Year of Award

2026

Document Type

Thesis

Degree Type

Master of Arts (MA)

Degree Name

English (Literature)

Committee Chair

Dr. Robert Baker

Commitee Members

Dr. Brady Harrison, Dr. Paul Muench

Keywords

Marilynne Robinson, Housekeeping, Lila, religion and literature, Christianity, bapitsm

Subject Categories

American Literature | Christianity | Literature in English, North America

Abstract

This thesis explores the baptismal imagery across two of Marilynne Robinson’s novels, Housekeeping and Lila. The hermeneutic used to understand baptism is based on some of the works of Rowan Williams, Mircea Eliade, and Northrop Frye. In its death and rebirth function, baptism is understood for its connection to the formation of self and identity.
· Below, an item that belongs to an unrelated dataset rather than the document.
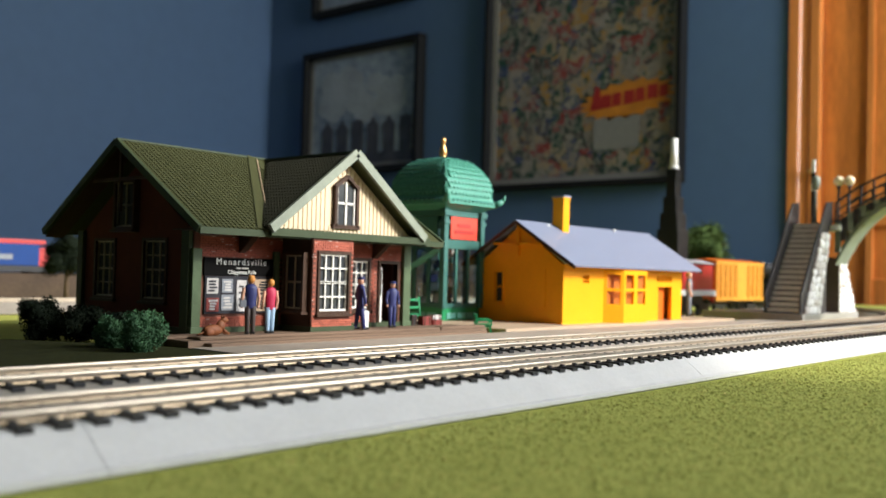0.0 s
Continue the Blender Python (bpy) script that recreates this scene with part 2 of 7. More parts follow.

Baptism is also explored as a means of community initiation. Further, connecting these two baptismal functions, this thesis also looks at the role community plays in the formation of that identity. In this process, I compare Housekeeping’s Ruth and Lila’s titular character; while the two young women have many similarities, the difference between their final vision of resurrected communities, and the faith they hold in their respective visions, is truly what drives this thesis. Chapter One focuses on Ruth’s tendency to associate water with death and argues that Housekeeping’s relationship to baptism’s promises—the restoration of relationships and the formation of a new self—can only be understood as ambiguous; the fulfillment of Ruth’s faith in resurrection is ultimately uncertain. Chapter Two reads Lila through the image of community it sets up at the very end of the novel. In contrast to the grim implications of Housekeeping’s end, Lila pictures a possible resurrection defined by a radically open definition of community, where identity is retained and relationships are restored, all of which is made possible by her faith in the powers of creative grace, her imaginative natural theology, and the possibility of change.